• Aim: Give the number of lines in this listing that contain "noise", with no other words.
## start Material
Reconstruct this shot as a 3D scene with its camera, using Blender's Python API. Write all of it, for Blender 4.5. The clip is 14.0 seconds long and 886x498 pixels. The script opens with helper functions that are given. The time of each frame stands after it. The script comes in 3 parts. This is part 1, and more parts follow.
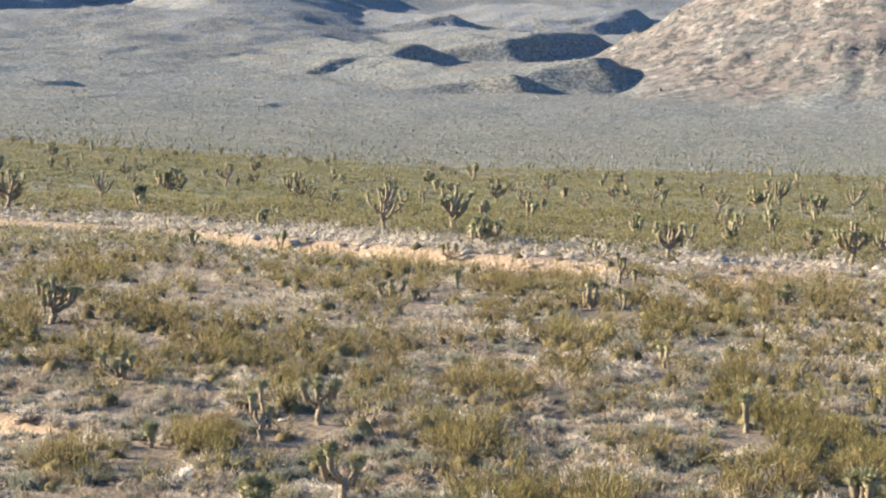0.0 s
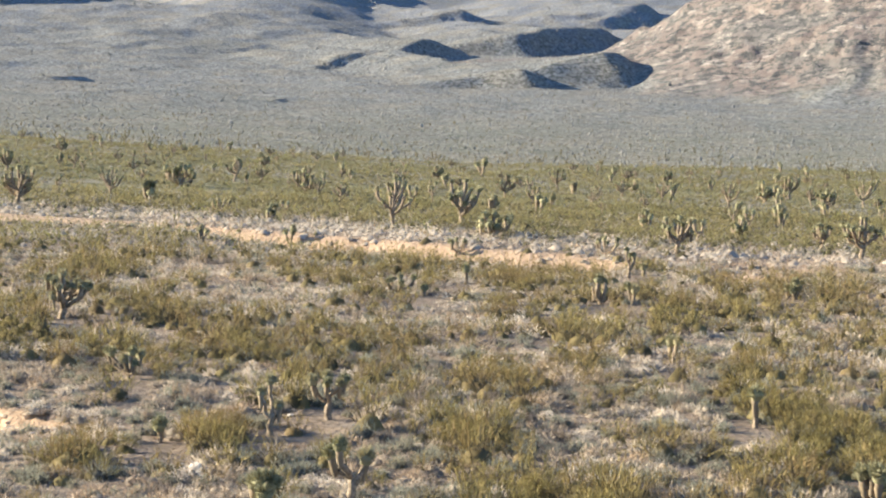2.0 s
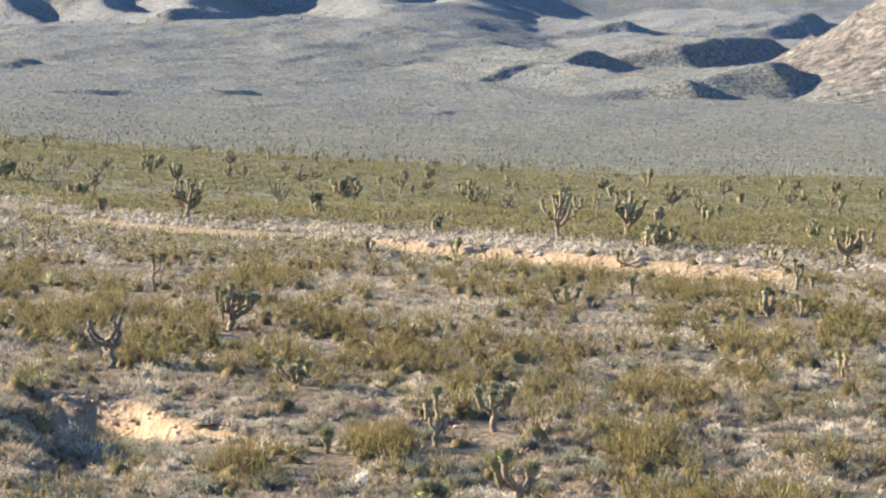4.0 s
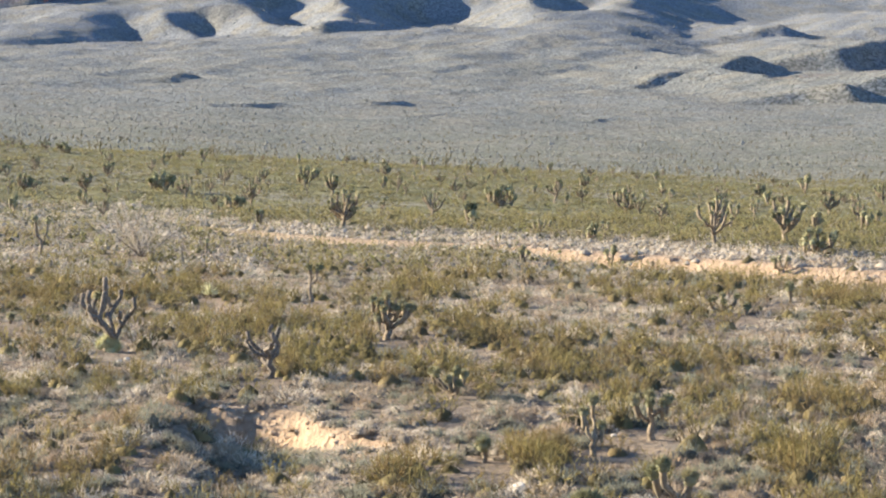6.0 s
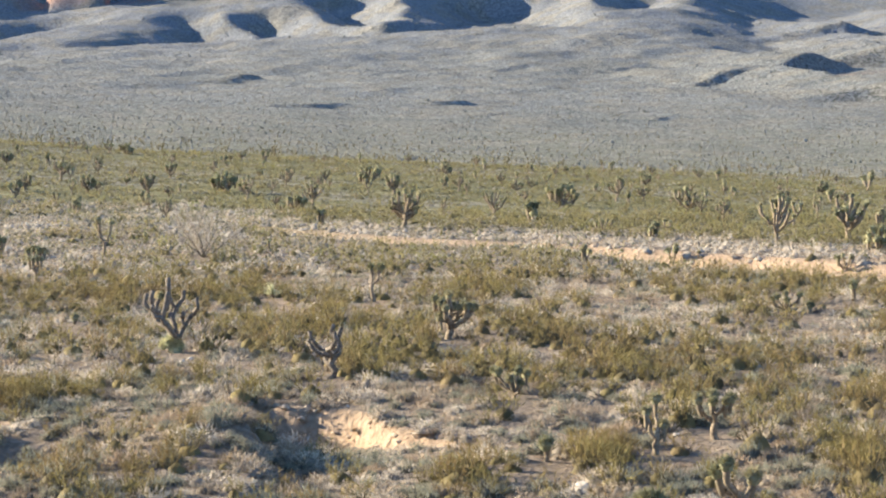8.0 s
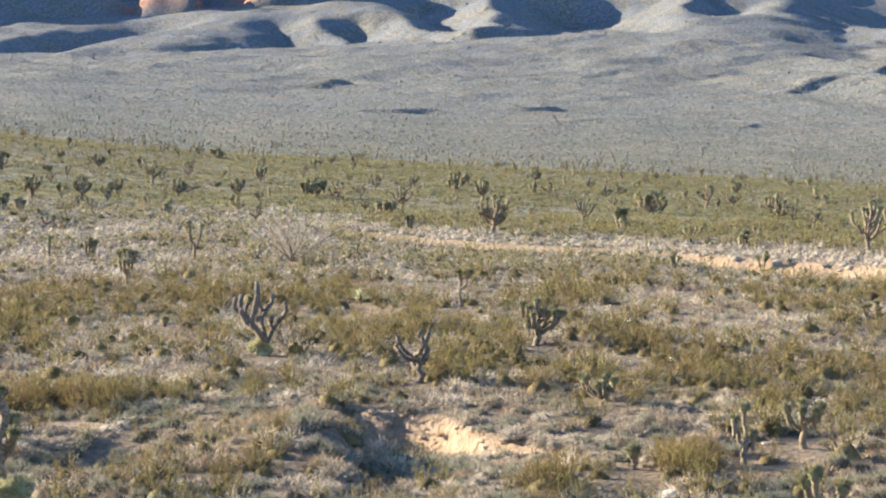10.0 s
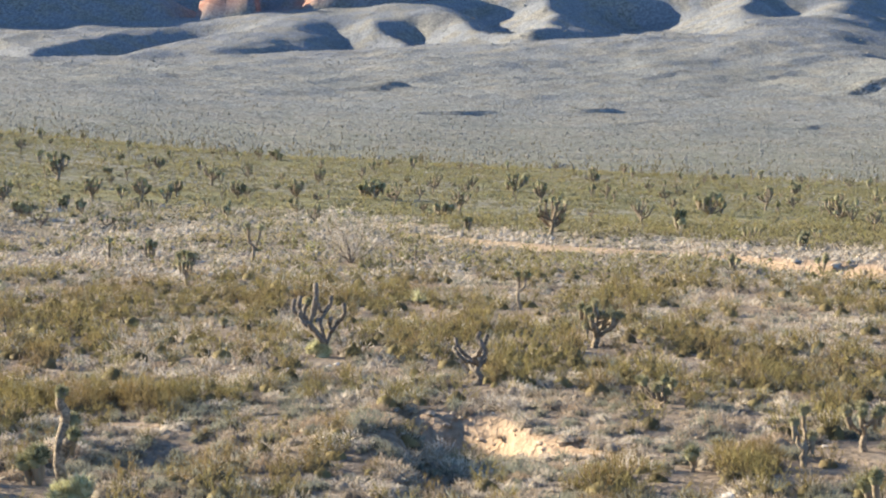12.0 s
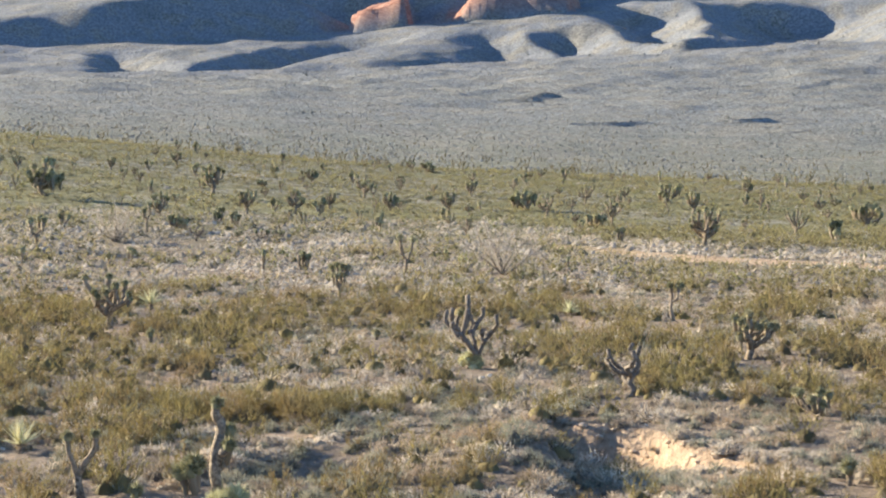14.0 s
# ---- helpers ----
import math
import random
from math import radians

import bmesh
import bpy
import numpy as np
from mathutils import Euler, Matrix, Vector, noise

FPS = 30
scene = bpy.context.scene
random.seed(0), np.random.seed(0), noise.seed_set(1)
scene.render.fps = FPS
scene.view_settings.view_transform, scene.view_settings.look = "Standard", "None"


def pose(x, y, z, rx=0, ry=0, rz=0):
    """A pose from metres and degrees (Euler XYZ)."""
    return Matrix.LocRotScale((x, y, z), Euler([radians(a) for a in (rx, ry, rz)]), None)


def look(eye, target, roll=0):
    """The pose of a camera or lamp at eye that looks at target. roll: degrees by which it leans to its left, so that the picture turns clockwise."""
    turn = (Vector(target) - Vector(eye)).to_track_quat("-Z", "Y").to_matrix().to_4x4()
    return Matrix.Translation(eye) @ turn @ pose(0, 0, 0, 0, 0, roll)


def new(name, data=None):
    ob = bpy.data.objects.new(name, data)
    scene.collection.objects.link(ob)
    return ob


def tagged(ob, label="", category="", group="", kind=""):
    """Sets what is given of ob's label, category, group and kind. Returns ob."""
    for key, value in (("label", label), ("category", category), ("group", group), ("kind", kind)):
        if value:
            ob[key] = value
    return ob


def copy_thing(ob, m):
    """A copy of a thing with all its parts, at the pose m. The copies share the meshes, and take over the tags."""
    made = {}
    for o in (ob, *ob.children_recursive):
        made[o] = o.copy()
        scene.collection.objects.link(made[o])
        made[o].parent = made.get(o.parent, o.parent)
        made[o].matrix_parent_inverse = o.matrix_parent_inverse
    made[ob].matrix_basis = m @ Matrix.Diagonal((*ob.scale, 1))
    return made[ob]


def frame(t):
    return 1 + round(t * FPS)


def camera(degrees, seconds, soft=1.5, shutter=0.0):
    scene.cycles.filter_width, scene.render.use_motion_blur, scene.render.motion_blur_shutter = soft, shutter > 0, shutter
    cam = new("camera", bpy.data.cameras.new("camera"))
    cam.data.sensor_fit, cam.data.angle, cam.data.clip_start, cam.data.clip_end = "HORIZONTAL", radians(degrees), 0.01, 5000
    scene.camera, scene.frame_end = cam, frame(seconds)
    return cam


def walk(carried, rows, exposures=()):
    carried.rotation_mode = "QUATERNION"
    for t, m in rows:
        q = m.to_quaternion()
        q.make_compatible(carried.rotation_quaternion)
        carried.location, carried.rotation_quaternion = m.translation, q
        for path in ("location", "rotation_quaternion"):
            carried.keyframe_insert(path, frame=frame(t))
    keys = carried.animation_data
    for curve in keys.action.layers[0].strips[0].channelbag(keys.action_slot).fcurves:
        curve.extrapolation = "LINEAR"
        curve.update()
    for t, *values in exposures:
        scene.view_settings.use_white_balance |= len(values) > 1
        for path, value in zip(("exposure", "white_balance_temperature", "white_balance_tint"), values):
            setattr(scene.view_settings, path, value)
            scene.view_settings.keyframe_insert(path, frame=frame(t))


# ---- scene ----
EYE = 12.5  # the lens, above the plain in front of the rise on which the camera stands
cam = camera(24.21, 14.0, soft=2.1)
# seconds, turn to the left, look up, lean to the right (degrees): a long lens panned by hand from one spot
ROWS = [
    (0.0, 0.000, -3.970, -1.500),
    (0.5, -0.102, -4.159, -1.495),
    (1.0, -0.146, -4.205, -1.499),
    (1.5, -0.015, -4.146, -1.475),
    (2.0, 0.249, -4.114, -1.466),
    (2.5, 0.498, -4.149, -1.395),
    (3.0, 2.252, -4.050, -1.265),
    (3.5, 3.358, -3.996, -1.236),
    (4.0, 4.843, -3.887, -1.081),
    (4.2, 5.652, -3.881, -0.904),
    (6.3, 9.298, -3.616, -0.135),
    (6.5, 9.338, -3.546, -0.085),
    (7.0, 9.293, -3.570, -0.104),
    (7.5, 9.879, -3.684, 0.016),
    (7.7, 10.363, -3.713, 0.078),
    (9.8, 12.336, -3.583, -0.041),
    (10.0, 13.321, -3.550, -0.171),
    (10.5, 14.456, -3.569, -0.127),
    (11.0, 14.903, -3.527, -0.126),
    (11.5, 14.938, -3.497, -0.079),
    (12.0, 14.940, -3.499, -0.094),
    (12.5, 15.310, -3.406, -0.041),
    (13.0, 16.726, -3.353, 0.109),
    (13.5, 17.735, -3.256, 0.173),
    (14.0, 19.160, -3.173, 0.325),
]
walk(cam, [(t, pose(0, 0, EYE, 0, 0, yaw) @ pose(0, 0, 0, 90 + up) @ pose(0, 0, 0, 0, 0, -lean)) for t, yaw, up, lean in ROWS])

# ---- world, sun, exposure ----
SUN_AZ, SUN_EL = 80.0, 18.0  # degrees: to the left of the y axis, above the horizon
scene.view_settings.exposure = 1.76
world = bpy.data.worlds.new("desert_sky")
scene.world = world
world.use_nodes = True
sky = world.node_tree.nodes.new("ShaderNodeTexSky")
sky.sky_type, sky.sun_disc = "NISHITA", False
sky.sun_elevation, sky.sun_rotation = radians(SUN_EL), radians(-SUN_AZ)
sky.altitude, sky.air_density, sky.dust_density, sky.ozone_density = 1000, 1.0, 0.3, 4.0
backing = world.node_tree.nodes["Background"]
backing.inputs["Strength"].default_value = 0.088
world.node_tree.links.new(sky.outputs[0], backing.inputs["Color"])
to_sun = Vector((-math.sin(radians(SUN_AZ)) * math.cos(radians(SUN_EL)), math.cos(radians(SUN_AZ)) * math.cos(radians(SUN_EL)), math.sin(radians(SUN_EL))))
sun = new("sun", bpy.data.lights.new("sun", "SUN"))
sun.data.energy, sun.data.angle, sun.data.color = 4.9, radians(0.53), (1.0, 0.86, 0.635)
sun.matrix_world = look(to_sun * 400, (0, 0, 0))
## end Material
• Finished task: 2